Çocuğunuz oyun oynarken, videolar izlerken ya da sosyal medyada vakit geçirirken ne kadar süre harcadığını hiç düşündünüz mü?
Teknolojinin hızla gelişmesiyle birlikte çocukların ekranlarla olan ilişkisi giderek arttı ve hayatlarında önemli bir yer edindi. Telefon ve tablet, çocuklara oyun oynama, eğitici uygulamalarla öğrenme ve bilgiye hızlı erişme fırsatı sunuyor. Ancak aşırı ve kontrolsüz kullanımın olumsuz etkileri de göz ardı edilemez. Uzmanlar, ekran süresinin çocukların fiziksel ve zihinsel gelişimi üzerinde doğrudan etkisi olduğunu vurguluyor. Aşırı ekran kullanımı, fiziksel aktivitenin azalmasına ve buna bağlı obezite gibi sağlık sorunlarına yol açarken, göz sağlığını olumsuz etkiliyor. Ayrıca dikkat eksikliği, odaklanma sorunları ve sosyal becerilerde zayıflama gibi problemler de ortaya çıkabiliyor. Erken yaşta (0-3 yaş) tablet ve telefon kullanımının konuşma gelişimini geciktirebileceği, otizm ve benzeri gelişimsel bozukluk riskini artırabileceği araştırmalarla ortaya konuyor.

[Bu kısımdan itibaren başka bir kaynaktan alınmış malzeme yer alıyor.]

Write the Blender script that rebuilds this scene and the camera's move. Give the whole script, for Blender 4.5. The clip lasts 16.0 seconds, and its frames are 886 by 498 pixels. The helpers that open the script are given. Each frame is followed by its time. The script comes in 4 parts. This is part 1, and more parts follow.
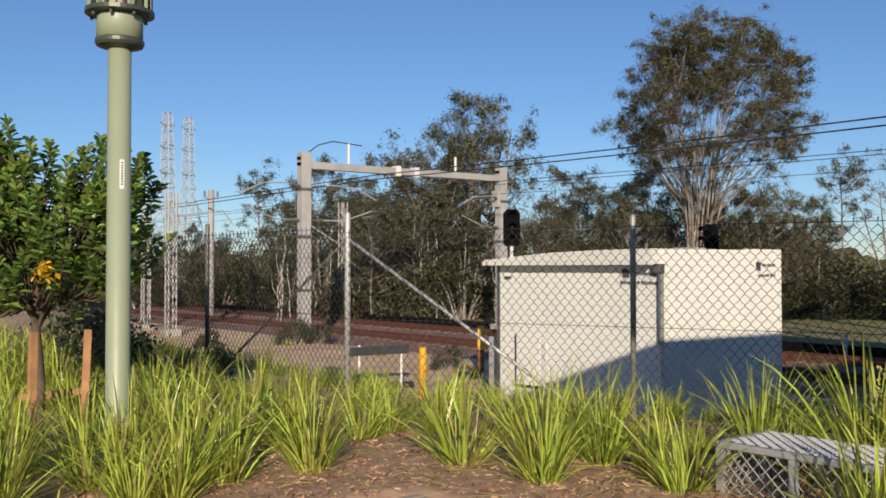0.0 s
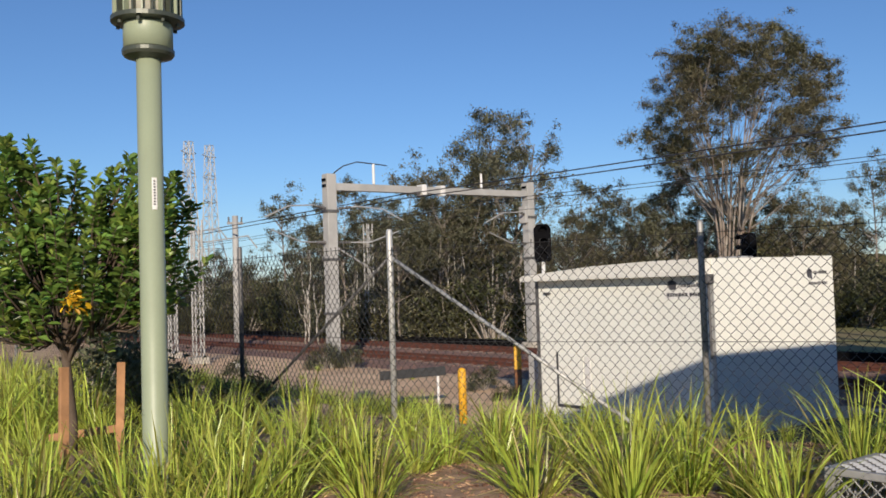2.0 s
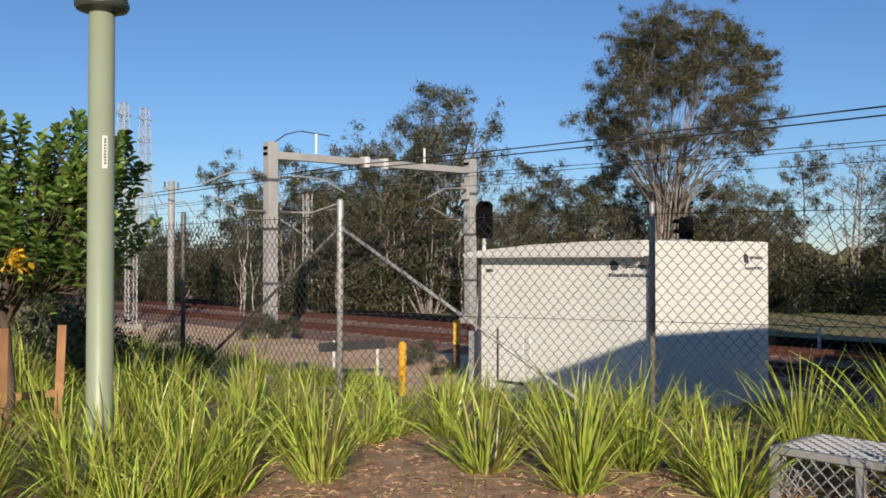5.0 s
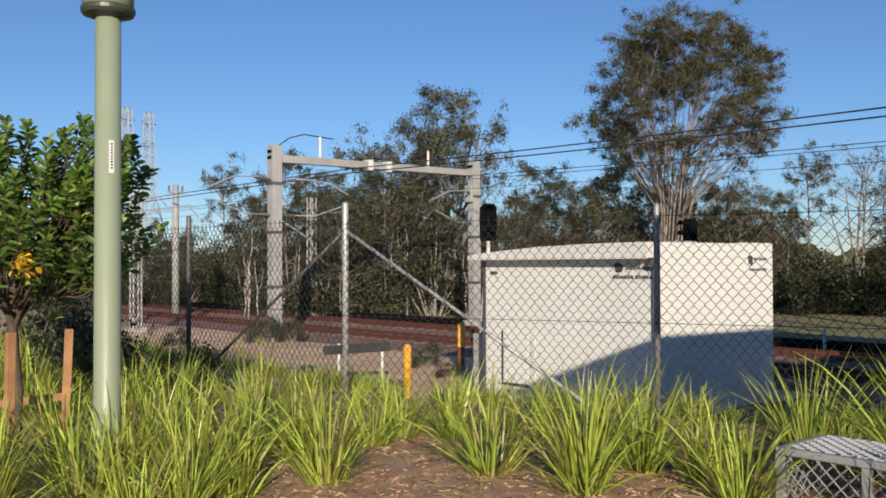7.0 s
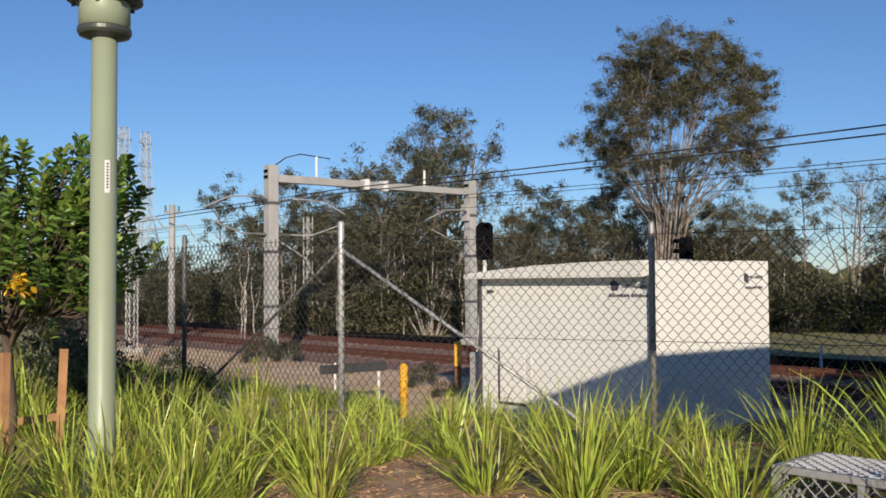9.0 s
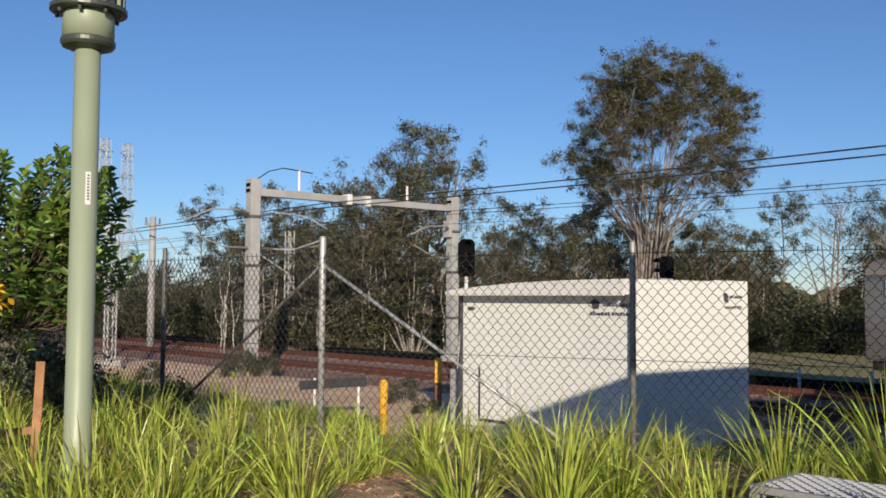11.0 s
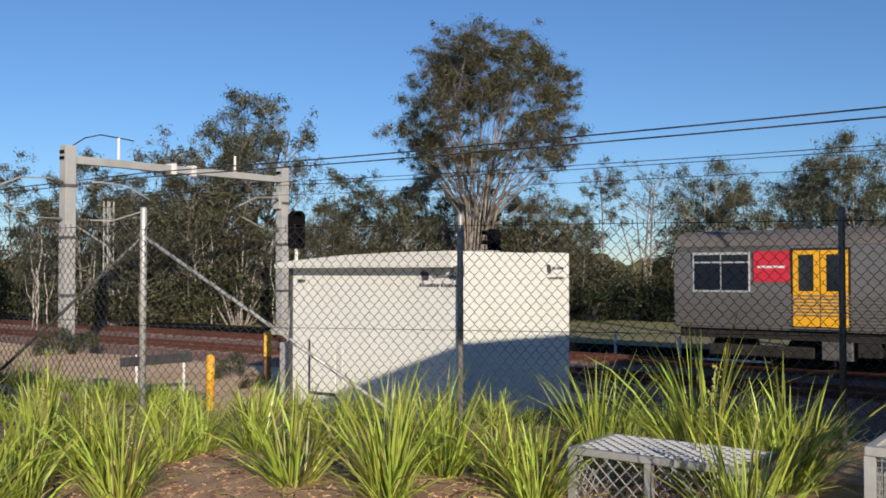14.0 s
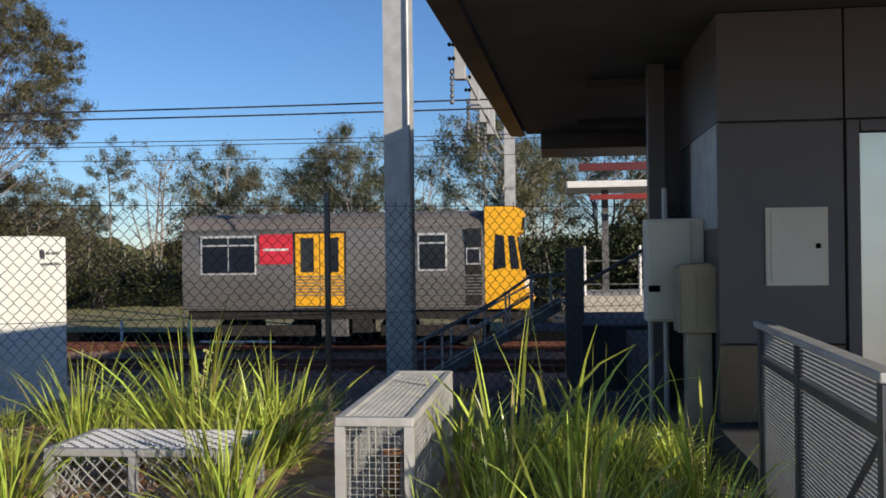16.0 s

Amerikan Pediatri Akademisi, 2-5 yaş arası çocukların günlük ekran süresini 1 saat ile sınırlamayı, 6 yaş ve üzeri çocuklarda ise 1-2 saat olarak belirlemeyi öneriyor. Bu sınırlamalar, çocukların teknoloji bağımlılığı geliştirmesini önlerken, fiziksel ve sosyal gelişimlerini destekliyor. Ekran süresinin gün içine dengeli yayılması ve ebeveyn denetiminde olması ise büyük önem taşıyor.
Çocuklarımızı teknolojiyle tanıştırırken onları nasıl koruyabiliriz?
Ebeveynlerin bilinçli ve kontrollü yaklaşımı, çocukların hem kişisel hem de sosyal gelişimleri için kritik bir rol oynuyor. Telefon ve tablet, doğru kullanıldığında çocukların öğrenme ve gelişim süreçlerini destekleyen bir araç olabilir. Önemli olan, kullanım süresini sınırlamak, içeriği denetlemek ve çocukları aktif yaşamdan uzaklaştırmamaktır. Böylece teknoloji hem eğlenceli hem de güvenli bir araç hâline gelebilir.